> _Task to complete_
Every line that contains the word "name" should be copied.

> _Records with scene code_
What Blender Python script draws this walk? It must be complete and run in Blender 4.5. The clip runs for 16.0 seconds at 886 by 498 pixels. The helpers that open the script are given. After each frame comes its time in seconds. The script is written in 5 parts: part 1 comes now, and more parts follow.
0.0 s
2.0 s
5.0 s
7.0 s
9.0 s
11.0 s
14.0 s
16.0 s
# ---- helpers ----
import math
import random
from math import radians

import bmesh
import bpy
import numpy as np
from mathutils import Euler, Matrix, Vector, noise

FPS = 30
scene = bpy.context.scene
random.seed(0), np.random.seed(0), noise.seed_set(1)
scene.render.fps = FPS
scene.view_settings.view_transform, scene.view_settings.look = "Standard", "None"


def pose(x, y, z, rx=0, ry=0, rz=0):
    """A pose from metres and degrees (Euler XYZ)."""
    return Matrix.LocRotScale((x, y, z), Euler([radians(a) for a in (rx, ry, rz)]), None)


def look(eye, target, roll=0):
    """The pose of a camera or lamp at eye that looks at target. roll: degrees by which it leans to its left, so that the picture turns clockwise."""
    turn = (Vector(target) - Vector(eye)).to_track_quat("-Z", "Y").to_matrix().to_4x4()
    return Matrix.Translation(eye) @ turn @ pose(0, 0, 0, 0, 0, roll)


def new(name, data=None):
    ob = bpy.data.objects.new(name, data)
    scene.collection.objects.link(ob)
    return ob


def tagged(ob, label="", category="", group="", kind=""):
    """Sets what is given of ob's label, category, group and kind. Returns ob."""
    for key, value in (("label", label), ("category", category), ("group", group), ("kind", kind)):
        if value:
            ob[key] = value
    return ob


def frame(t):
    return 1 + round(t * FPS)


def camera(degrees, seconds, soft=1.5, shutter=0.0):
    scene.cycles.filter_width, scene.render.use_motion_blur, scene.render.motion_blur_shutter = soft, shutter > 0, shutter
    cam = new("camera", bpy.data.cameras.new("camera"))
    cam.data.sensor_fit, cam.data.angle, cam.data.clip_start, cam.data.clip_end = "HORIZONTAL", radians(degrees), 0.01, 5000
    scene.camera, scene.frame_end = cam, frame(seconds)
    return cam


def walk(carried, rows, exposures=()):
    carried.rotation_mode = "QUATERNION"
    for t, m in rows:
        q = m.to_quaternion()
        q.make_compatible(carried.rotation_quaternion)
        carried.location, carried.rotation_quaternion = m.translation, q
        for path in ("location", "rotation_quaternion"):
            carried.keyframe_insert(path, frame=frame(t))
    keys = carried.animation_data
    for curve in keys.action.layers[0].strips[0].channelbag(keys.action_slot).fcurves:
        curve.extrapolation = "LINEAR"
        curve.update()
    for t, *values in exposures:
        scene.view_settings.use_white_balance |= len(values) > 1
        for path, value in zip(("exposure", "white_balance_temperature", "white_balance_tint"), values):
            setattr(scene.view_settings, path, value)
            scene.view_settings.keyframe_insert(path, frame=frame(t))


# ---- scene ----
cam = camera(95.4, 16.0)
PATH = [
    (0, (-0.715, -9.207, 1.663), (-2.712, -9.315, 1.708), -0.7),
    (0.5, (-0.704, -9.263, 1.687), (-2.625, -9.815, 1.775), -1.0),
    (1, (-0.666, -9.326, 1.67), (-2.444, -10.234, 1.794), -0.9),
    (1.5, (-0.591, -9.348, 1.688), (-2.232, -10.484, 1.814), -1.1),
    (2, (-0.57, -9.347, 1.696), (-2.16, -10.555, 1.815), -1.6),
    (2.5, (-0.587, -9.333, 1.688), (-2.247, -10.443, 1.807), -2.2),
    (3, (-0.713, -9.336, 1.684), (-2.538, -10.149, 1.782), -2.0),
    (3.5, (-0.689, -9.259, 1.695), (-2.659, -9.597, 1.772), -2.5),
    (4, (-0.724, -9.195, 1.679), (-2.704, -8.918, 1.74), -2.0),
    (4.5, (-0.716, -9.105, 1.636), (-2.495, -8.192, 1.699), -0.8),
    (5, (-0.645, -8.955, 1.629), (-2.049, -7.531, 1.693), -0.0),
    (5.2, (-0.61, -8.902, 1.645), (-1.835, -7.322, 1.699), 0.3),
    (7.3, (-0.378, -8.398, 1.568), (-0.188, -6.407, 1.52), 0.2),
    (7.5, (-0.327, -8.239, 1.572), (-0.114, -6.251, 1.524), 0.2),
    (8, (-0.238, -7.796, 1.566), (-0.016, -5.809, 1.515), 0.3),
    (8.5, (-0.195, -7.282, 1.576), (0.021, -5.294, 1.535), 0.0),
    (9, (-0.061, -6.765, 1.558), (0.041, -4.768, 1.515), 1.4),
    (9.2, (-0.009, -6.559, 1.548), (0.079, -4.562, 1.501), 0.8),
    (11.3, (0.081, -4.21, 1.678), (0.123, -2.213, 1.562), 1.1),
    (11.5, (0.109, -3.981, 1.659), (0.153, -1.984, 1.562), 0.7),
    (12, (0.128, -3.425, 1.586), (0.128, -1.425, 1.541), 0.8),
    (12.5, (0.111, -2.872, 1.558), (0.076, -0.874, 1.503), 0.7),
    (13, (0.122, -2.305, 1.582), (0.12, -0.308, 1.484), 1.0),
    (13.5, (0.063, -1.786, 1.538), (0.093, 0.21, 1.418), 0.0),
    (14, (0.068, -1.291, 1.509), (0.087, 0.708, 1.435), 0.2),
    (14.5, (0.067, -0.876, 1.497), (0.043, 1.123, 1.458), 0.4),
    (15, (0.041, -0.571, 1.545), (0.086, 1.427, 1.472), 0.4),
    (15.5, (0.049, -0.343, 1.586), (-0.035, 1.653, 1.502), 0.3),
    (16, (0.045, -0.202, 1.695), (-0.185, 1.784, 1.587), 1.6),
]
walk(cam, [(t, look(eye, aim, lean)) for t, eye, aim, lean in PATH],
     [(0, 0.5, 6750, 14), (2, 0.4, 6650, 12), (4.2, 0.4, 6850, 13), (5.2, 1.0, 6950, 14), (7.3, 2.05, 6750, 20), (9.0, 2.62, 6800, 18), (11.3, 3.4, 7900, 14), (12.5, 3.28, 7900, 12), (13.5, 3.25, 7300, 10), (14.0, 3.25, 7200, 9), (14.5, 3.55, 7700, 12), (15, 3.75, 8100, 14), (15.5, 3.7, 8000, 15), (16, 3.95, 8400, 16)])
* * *
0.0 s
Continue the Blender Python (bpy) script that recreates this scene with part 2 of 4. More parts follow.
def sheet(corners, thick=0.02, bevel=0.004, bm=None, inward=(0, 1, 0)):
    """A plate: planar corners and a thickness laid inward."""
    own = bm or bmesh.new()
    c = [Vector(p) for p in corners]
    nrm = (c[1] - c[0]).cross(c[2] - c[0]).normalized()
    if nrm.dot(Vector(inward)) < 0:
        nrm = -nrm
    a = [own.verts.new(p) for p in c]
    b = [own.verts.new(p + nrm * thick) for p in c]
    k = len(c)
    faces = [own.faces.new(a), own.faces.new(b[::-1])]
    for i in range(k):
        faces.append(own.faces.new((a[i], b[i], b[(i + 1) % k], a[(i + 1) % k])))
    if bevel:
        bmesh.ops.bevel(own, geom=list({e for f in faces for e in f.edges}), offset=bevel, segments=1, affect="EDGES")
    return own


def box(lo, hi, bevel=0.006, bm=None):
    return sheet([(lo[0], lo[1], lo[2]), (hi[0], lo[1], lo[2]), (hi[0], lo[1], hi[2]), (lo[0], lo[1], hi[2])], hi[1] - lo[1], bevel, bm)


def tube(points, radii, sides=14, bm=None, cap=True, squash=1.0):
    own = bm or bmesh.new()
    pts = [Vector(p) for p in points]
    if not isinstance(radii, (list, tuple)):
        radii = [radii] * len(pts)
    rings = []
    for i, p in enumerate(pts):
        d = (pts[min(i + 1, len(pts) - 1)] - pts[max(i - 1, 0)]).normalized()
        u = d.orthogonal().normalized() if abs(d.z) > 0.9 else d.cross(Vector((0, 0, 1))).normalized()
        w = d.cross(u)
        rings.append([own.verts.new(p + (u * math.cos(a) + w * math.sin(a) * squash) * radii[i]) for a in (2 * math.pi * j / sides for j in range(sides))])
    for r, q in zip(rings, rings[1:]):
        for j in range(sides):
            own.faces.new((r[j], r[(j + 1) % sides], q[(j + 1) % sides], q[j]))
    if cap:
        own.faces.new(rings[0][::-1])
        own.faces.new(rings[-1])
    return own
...
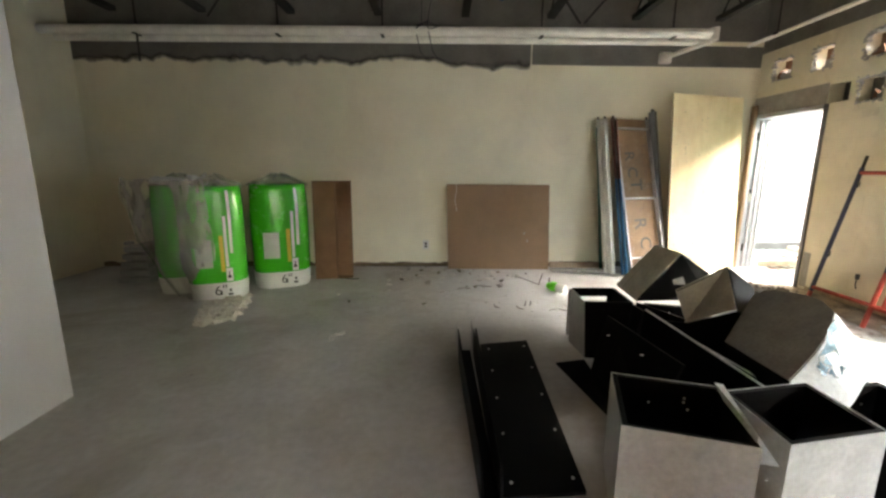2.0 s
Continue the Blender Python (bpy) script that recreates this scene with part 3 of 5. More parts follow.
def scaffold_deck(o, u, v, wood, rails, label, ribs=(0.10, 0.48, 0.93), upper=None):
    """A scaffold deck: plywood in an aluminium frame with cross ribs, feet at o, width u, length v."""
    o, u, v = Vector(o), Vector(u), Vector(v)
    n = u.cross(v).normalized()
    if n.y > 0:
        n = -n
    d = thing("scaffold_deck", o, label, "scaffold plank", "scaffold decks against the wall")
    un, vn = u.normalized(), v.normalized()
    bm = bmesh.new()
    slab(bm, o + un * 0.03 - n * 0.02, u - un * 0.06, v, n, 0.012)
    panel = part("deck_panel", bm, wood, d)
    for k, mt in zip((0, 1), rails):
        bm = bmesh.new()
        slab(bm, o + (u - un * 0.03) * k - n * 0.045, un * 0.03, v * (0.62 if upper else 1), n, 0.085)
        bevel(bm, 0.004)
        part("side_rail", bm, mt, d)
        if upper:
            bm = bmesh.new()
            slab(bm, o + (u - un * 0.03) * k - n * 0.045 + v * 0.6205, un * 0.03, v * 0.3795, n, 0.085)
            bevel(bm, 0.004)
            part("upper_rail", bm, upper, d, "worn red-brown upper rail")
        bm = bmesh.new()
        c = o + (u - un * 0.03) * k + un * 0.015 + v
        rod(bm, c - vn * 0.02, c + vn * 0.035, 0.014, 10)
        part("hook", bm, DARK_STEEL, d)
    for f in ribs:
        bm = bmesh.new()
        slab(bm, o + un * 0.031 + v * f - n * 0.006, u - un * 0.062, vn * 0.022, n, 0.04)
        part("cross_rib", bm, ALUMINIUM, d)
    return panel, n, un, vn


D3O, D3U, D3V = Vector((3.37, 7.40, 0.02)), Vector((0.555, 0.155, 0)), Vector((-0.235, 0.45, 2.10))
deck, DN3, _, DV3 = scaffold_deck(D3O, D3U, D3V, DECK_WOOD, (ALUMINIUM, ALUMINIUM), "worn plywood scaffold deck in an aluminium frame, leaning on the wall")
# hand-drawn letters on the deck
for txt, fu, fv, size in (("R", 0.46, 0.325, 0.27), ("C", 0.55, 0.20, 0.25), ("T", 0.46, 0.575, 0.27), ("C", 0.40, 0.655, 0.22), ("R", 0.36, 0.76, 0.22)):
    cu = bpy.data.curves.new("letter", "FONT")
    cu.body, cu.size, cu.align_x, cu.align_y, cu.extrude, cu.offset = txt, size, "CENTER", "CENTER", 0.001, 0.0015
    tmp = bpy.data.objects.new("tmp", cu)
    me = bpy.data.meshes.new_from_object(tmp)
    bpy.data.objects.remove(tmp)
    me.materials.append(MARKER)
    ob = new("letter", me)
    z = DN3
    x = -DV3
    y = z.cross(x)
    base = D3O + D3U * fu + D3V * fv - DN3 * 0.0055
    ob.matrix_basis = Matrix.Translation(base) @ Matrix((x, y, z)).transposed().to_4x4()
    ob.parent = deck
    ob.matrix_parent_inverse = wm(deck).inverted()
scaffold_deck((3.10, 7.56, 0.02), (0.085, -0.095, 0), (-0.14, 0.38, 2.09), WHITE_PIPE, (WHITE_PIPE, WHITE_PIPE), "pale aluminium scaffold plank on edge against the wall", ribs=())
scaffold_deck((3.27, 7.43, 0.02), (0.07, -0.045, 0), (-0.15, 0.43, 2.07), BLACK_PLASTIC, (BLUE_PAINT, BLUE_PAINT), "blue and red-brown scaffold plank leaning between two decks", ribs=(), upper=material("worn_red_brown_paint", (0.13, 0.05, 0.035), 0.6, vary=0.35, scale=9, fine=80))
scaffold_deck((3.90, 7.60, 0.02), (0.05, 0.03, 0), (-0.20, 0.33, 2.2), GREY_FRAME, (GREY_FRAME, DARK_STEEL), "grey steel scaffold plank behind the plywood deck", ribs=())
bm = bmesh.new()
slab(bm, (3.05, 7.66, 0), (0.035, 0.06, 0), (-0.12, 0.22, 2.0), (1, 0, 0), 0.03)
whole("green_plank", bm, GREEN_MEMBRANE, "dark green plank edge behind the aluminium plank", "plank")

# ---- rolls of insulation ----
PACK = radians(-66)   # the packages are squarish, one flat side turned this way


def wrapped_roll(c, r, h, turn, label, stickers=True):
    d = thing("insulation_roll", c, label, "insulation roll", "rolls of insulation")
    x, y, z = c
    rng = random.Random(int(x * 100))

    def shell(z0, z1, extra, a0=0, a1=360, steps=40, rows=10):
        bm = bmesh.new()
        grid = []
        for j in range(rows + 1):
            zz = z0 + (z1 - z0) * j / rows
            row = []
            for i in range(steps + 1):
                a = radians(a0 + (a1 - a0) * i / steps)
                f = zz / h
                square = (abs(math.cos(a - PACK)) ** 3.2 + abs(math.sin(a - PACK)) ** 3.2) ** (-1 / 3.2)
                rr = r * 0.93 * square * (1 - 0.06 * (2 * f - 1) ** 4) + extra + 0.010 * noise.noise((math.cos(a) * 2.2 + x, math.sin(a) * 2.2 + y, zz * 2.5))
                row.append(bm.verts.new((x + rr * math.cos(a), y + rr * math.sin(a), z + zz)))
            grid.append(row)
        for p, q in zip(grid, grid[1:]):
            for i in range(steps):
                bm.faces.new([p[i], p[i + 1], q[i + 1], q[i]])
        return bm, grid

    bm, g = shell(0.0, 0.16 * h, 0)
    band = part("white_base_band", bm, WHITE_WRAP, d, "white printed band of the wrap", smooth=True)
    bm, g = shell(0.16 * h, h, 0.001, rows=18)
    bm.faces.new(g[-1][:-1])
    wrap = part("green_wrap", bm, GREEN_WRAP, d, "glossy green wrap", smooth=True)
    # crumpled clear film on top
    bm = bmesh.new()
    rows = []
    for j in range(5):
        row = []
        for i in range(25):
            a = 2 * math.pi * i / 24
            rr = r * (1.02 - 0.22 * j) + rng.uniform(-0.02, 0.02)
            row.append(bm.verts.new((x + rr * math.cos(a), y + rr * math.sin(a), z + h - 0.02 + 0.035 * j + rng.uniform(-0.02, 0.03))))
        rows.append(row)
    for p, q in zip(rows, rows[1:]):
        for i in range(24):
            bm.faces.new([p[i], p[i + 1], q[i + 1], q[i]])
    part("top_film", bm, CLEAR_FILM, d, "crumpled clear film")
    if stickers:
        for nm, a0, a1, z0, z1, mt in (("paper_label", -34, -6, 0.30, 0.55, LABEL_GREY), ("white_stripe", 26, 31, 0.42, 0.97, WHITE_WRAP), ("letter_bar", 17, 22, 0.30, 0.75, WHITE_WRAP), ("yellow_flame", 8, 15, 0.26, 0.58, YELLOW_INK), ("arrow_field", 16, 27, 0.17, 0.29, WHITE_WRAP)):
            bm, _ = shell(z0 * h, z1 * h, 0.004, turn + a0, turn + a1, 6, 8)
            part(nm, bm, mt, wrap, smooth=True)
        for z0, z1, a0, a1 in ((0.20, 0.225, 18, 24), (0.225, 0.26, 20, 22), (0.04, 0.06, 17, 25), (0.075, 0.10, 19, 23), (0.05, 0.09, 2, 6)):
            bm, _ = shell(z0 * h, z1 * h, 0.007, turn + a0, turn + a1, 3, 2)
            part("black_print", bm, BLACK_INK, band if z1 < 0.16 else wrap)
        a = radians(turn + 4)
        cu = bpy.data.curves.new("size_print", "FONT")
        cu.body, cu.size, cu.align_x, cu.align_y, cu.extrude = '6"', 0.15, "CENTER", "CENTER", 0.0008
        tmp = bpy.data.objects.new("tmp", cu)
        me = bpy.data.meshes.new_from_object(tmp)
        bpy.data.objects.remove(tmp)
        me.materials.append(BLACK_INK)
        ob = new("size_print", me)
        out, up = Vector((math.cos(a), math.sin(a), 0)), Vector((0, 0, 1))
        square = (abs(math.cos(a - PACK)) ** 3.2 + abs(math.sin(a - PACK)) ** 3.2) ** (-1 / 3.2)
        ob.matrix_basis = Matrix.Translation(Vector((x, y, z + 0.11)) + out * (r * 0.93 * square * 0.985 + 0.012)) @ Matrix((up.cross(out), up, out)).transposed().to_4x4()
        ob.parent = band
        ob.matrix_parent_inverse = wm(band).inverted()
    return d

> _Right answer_
def new(name, data=None):
    ob = bpy.data.objects.new(name, data)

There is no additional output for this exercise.